-- BEGIN DATASET EXCERPT --

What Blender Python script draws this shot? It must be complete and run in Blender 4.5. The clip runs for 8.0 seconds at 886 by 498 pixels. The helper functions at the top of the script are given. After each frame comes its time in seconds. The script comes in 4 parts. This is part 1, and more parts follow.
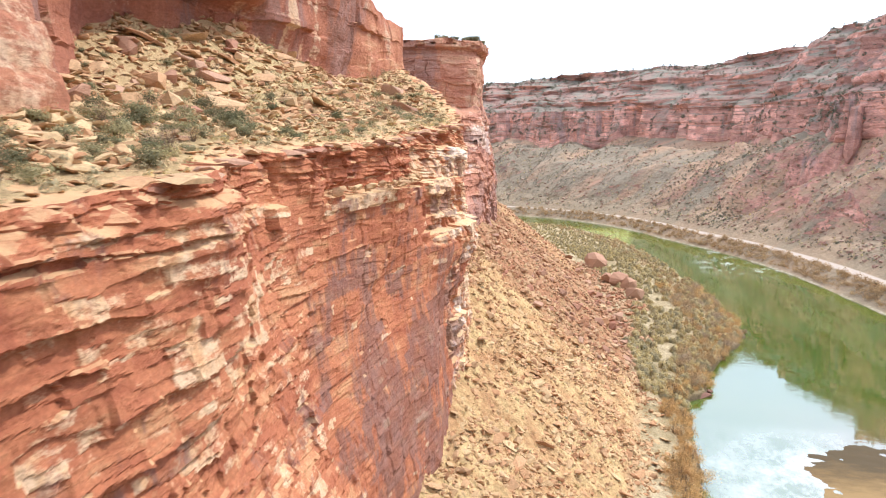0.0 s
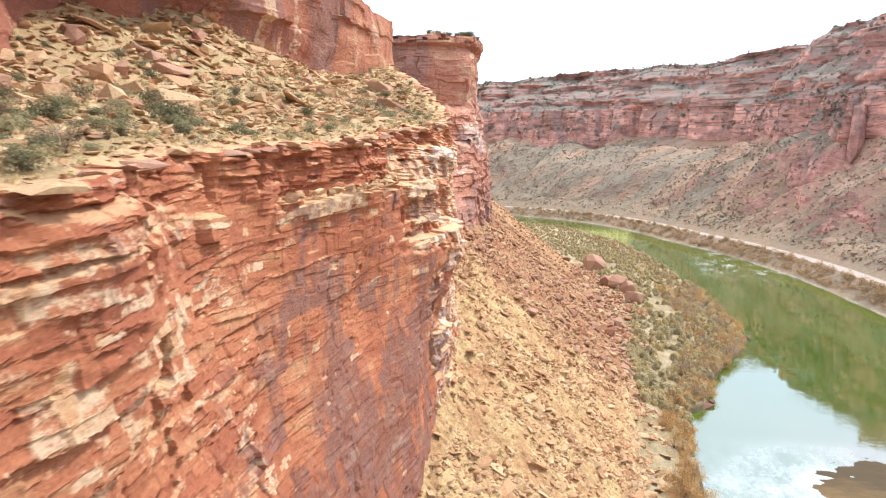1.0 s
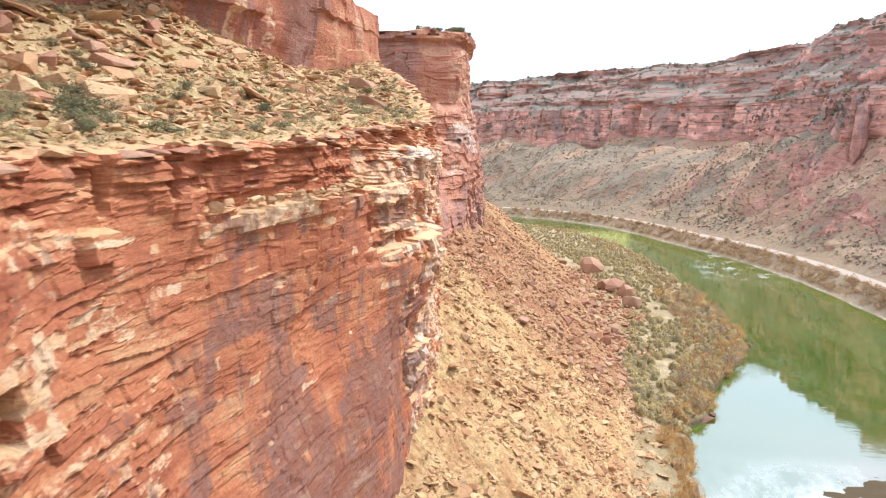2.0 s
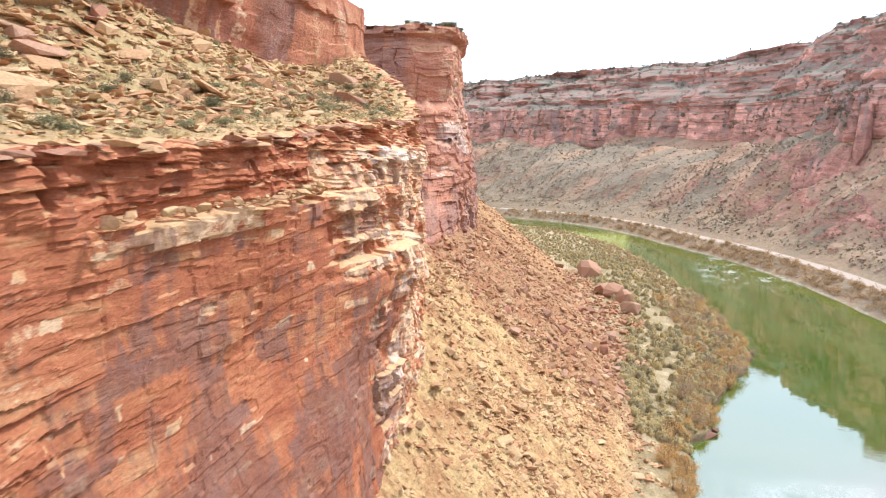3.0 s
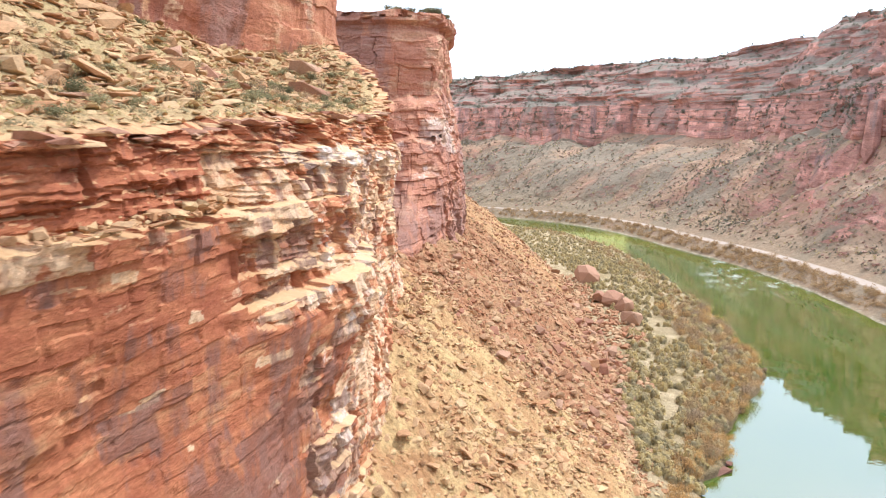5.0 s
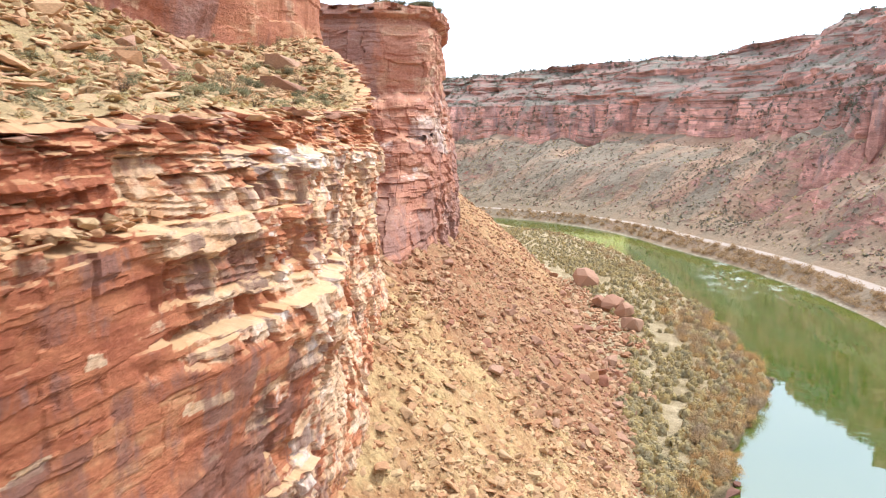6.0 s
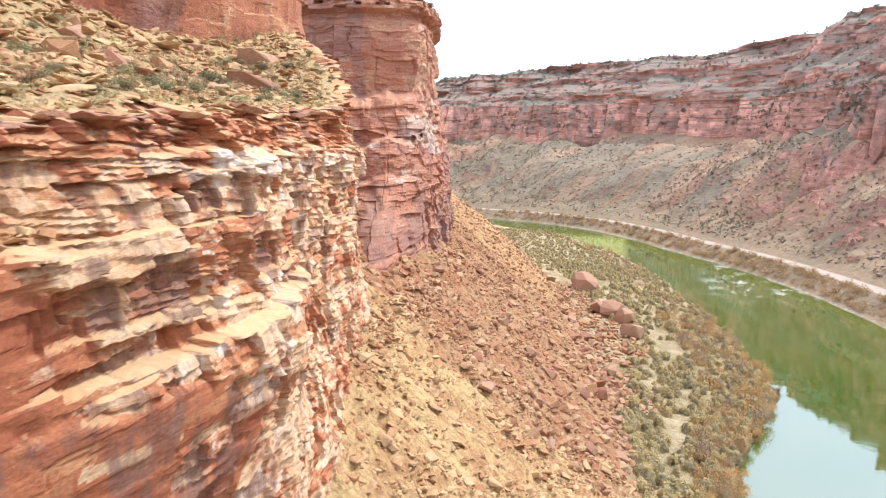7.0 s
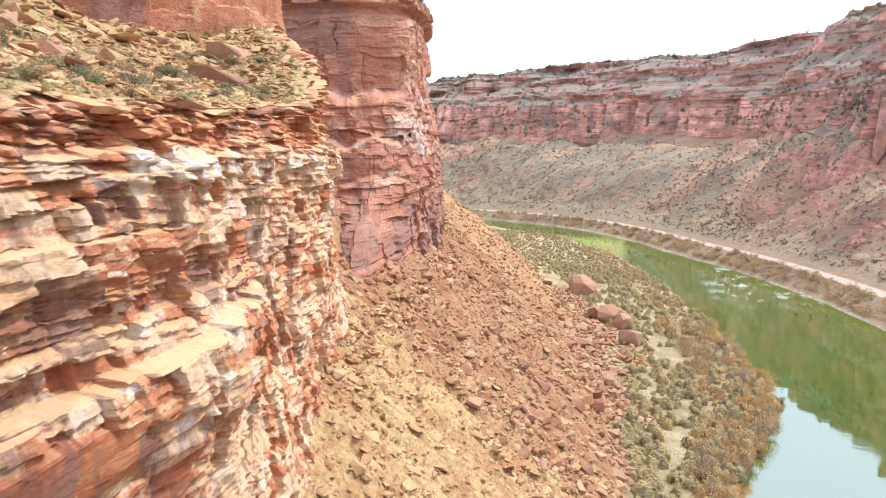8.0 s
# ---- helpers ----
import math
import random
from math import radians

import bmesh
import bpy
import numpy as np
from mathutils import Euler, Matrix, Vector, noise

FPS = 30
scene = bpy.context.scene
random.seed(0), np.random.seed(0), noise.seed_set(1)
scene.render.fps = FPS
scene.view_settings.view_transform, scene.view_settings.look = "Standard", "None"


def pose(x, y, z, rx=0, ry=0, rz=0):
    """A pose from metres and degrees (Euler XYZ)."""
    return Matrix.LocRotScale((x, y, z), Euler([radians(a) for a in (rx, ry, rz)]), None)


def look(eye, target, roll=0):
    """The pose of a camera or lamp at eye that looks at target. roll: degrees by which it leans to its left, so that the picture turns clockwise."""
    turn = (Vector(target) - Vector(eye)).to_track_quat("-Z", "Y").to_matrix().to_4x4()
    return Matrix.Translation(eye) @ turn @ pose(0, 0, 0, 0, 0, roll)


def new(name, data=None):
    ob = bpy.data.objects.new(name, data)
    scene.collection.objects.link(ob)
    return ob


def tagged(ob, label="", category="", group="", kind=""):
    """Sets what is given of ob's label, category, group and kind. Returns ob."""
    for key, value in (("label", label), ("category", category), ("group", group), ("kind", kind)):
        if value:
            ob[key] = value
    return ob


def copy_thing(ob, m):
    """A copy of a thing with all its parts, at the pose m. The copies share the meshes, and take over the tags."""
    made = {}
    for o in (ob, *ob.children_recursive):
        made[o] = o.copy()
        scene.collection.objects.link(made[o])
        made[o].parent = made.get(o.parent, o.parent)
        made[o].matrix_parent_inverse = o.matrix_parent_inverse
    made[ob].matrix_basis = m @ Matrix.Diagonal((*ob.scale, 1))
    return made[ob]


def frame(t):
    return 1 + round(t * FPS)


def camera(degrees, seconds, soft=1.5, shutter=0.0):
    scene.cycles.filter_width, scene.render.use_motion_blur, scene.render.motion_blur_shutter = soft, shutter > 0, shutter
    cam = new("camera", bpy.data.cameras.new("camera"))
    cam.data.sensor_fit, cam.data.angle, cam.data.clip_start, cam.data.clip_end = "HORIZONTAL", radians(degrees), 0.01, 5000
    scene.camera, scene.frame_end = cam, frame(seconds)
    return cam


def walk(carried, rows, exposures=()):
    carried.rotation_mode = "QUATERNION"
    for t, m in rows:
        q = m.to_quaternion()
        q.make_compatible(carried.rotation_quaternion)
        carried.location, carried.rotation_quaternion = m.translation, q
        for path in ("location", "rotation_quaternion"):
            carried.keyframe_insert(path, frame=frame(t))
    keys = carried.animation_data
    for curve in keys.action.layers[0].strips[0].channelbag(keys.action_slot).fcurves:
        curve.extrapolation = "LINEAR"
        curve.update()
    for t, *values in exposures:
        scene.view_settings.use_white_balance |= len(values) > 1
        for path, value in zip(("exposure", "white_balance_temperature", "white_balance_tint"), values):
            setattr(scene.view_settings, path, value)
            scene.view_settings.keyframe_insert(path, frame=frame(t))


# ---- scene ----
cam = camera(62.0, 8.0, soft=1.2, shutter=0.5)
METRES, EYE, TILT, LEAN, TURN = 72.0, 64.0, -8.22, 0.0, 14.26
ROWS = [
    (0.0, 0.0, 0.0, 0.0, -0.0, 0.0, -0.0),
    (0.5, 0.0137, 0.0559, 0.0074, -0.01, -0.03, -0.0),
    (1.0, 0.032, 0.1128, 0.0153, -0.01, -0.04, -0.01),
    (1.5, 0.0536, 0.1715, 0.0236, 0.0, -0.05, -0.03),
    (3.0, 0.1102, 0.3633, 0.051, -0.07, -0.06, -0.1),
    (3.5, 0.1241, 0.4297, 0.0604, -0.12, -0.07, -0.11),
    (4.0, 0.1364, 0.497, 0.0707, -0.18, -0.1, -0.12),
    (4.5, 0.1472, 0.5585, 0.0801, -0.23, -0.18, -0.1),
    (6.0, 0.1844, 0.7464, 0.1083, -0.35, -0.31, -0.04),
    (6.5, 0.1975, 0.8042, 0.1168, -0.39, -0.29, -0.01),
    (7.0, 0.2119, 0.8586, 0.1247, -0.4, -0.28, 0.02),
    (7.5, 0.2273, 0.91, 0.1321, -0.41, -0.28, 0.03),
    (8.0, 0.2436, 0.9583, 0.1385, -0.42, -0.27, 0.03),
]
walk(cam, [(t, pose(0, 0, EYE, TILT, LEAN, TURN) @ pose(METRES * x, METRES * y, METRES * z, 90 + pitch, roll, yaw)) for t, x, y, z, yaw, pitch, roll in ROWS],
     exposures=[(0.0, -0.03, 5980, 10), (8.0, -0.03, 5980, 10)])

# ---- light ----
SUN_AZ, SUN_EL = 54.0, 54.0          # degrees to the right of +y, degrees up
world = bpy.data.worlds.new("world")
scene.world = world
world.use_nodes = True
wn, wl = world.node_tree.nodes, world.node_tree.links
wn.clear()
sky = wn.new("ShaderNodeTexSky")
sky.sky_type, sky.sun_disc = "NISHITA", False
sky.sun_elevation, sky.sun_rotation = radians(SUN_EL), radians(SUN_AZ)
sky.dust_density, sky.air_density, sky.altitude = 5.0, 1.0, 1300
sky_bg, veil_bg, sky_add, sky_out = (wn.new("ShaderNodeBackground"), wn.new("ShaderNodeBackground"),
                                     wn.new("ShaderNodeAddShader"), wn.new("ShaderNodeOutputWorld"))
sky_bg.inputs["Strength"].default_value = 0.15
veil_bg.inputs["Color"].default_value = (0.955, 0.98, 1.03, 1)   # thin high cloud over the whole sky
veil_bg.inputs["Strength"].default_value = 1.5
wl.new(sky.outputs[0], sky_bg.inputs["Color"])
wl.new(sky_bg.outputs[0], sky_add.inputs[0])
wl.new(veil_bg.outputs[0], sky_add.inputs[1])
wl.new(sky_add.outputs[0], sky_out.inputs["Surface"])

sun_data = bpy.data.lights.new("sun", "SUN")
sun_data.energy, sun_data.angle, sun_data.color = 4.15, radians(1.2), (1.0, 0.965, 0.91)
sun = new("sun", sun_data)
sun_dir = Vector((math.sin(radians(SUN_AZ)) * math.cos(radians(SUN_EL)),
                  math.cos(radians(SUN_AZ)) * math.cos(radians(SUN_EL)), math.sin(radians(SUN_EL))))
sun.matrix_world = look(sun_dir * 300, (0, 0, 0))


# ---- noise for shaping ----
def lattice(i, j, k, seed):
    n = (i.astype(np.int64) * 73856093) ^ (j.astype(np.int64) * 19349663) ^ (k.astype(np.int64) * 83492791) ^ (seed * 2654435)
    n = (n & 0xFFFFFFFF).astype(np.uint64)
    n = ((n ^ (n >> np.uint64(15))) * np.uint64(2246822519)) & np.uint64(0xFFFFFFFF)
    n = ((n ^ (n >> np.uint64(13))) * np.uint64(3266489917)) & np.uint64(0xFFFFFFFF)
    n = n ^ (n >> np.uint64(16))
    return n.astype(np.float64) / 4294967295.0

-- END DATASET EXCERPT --

[EXERCISE PROMPT] Every line of the data should be copied as it stands, without the images.

[OUTPUT BELOW]
What Blender Python script draws this shot? It must be complete and run in Blender 4.5. The clip runs for 8.0 seconds at 886 by 498 pixels. The helper functions at the top of the script are given. After each frame comes its time in seconds. The script comes in 4 parts. This is part 1, and more parts follow.
0.0 s
1.0 s
2.0 s
3.0 s
5.0 s
6.0 s
7.0 s
8.0 s
# ---- helpers ----
import math
import random
from math import radians

import bmesh
import bpy
import numpy as np
from mathutils import Euler, Matrix, Vector, noise

FPS = 30
scene = bpy.context.scene
random.seed(0), np.random.seed(0), noise.seed_set(1)
scene.render.fps = FPS
scene.view_settings.view_transform, scene.view_settings.look = "Standard", "None"


def pose(x, y, z, rx=0, ry=0, rz=0):
    """A pose from metres and degrees (Euler XYZ)."""
    return Matrix.LocRotScale((x, y, z), Euler([radians(a) for a in (rx, ry, rz)]), None)


def look(eye, target, roll=0):
    """The pose of a camera or lamp at eye that looks at target. roll: degrees by which it leans to its left, so that the picture turns clockwise."""
    turn = (Vector(target) - Vector(eye)).to_track_quat("-Z", "Y").to_matrix().to_4x4()
    return Matrix.Translation(eye) @ turn @ pose(0, 0, 0, 0, 0, roll)


def new(name, data=None):
    ob = bpy.data.objects.new(name, data)
    scene.collection.objects.link(ob)
    return ob


def tagged(ob, label="", category="", group="", kind=""):
    """Sets what is given of ob's label, category, group and kind. Returns ob."""
    for key, value in (("label", label), ("category", category), ("group", group), ("kind", kind)):
        if value:
            ob[key] = value
    return ob


def copy_thing(ob, m):
    """A copy of a thing with all its parts, at the pose m. The copies share the meshes, and take over the tags."""
    made = {}
    for o in (ob, *ob.children_recursive):
        made[o] = o.copy()
        scene.collection.objects.link(made[o])
        made[o].parent = made.get(o.parent, o.parent)
        made[o].matrix_parent_inverse = o.matrix_parent_inverse
    made[ob].matrix_basis = m @ Matrix.Diagonal((*ob.scale, 1))
    return made[ob]


def frame(t):
    return 1 + round(t * FPS)


def camera(degrees, seconds, soft=1.5, shutter=0.0):
    scene.cycles.filter_width, scene.render.use_motion_blur, scene.render.motion_blur_shutter = soft, shutter > 0, shutter
    cam = new("camera", bpy.data.cameras.new("camera"))
    cam.data.sensor_fit, cam.data.angle, cam.data.clip_start, cam.data.clip_end = "HORIZONTAL", radians(degrees), 0.01, 5000
    scene.camera, scene.frame_end = cam, frame(seconds)
    return cam


def walk(carried, rows, exposures=()):
    carried.rotation_mode = "QUATERNION"
    for t, m in rows:
        q = m.to_quaternion()
        q.make_compatible(carried.rotation_quaternion)
        carried.location, carried.rotation_quaternion = m.translation, q
        for path in ("location", "rotation_quaternion"):
            carried.keyframe_insert(path, frame=frame(t))
    keys = carried.animation_data
    for curve in keys.action.layers[0].strips[0].channelbag(keys.action_slot).fcurves:
        curve.extrapolation = "LINEAR"
        curve.update()
    for t, *values in exposures:
        scene.view_settings.use_white_balance |= len(values) > 1
        for path, value in zip(("exposure", "white_balance_temperature", "white_balance_tint"), values):
            setattr(scene.view_settings, path, value)
            scene.view_settings.keyframe_insert(path, frame=frame(t))


# ---- scene ----
cam = camera(62.0, 8.0, soft=1.2, shutter=0.5)
METRES, EYE, TILT, LEAN, TURN = 72.0, 64.0, -8.22, 0.0, 14.26
ROWS = [
    (0.0, 0.0, 0.0, 0.0, -0.0, 0.0, -0.0),
    (0.5, 0.0137, 0.0559, 0.0074, -0.01, -0.03, -0.0),
    (1.0, 0.032, 0.1128, 0.0153, -0.01, -0.04, -0.01),
    (1.5, 0.0536, 0.1715, 0.0236, 0.0, -0.05, -0.03),
    (3.0, 0.1102, 0.3633, 0.051, -0.07, -0.06, -0.1),
    (3.5, 0.1241, 0.4297, 0.0604, -0.12, -0.07, -0.11),
    (4.0, 0.1364, 0.497, 0.0707, -0.18, -0.1, -0.12),
    (4.5, 0.1472, 0.5585, 0.0801, -0.23, -0.18, -0.1),
    (6.0, 0.1844, 0.7464, 0.1083, -0.35, -0.31, -0.04),
    (6.5, 0.1975, 0.8042, 0.1168, -0.39, -0.29, -0.01),
    (7.0, 0.2119, 0.8586, 0.1247, -0.4, -0.28, 0.02),
    (7.5, 0.2273, 0.91, 0.1321, -0.41, -0.28, 0.03),
    (8.0, 0.2436, 0.9583, 0.1385, -0.42, -0.27, 0.03),
]
walk(cam, [(t, pose(0, 0, EYE, TILT, LEAN, TURN) @ pose(METRES * x, METRES * y, METRES * z, 90 + pitch, roll, yaw)) for t, x, y, z, yaw, pitch, roll in ROWS],
     exposures=[(0.0, -0.03, 5980, 10), (8.0, -0.03, 5980, 10)])

# ---- light ----
SUN_AZ, SUN_EL = 54.0, 54.0          # degrees to the right of +y, degrees up
world = bpy.data.worlds.new("world")
scene.world = world
world.use_nodes = True
wn, wl = world.node_tree.nodes, world.node_tree.links
wn.clear()
sky = wn.new("ShaderNodeTexSky")
sky.sky_type, sky.sun_disc = "NISHITA", False
sky.sun_elevation, sky.sun_rotation = radians(SUN_EL), radians(SUN_AZ)
sky.dust_density, sky.air_density, sky.altitude = 5.0, 1.0, 1300
sky_bg, veil_bg, sky_add, sky_out = (wn.new("ShaderNodeBackground"), wn.new("ShaderNodeBackground"),
                                     wn.new("ShaderNodeAddShader"), wn.new("ShaderNodeOutputWorld"))
sky_bg.inputs["Strength"].default_value = 0.15
veil_bg.inputs["Color"].default_value = (0.955, 0.98, 1.03, 1)   # thin high cloud over the whole sky
veil_bg.inputs["Strength"].default_value = 1.5
wl.new(sky.outputs[0], sky_bg.inputs["Color"])
wl.new(sky_bg.outputs[0], sky_add.inputs[0])
wl.new(veil_bg.outputs[0], sky_add.inputs[1])
wl.new(sky_add.outputs[0], sky_out.inputs["Surface"])

sun_data = bpy.data.lights.new("sun", "SUN")
sun_data.energy, sun_data.angle, sun_data.color = 4.15, radians(1.2), (1.0, 0.965, 0.91)
sun = new("sun", sun_data)
sun_dir = Vector((math.sin(radians(SUN_AZ)) * math.cos(radians(SUN_EL)),
                  math.cos(radians(SUN_AZ)) * math.cos(radians(SUN_EL)), math.sin(radians(SUN_EL))))
sun.matrix_world = look(sun_dir * 300, (0, 0, 0))


# ---- noise for shaping ----
def lattice(i, j, k, seed):
    n = (i.astype(np.int64) * 73856093) ^ (j.astype(np.int64) * 19349663) ^ (k.astype(np.int64) * 83492791) ^ (seed * 2654435)
    n = (n & 0xFFFFFFFF).astype(np.uint64)
    n = ((n ^ (n >> np.uint64(15))) * np.uint64(2246822519)) & np.uint64(0xFFFFFFFF)
    n = ((n ^ (n >> np.uint64(13))) * np.uint64(3266489917)) & np.uint64(0xFFFFFFFF)
    n = n ^ (n >> np.uint64(16))
    return n.astype(np.float64) / 4294967295.0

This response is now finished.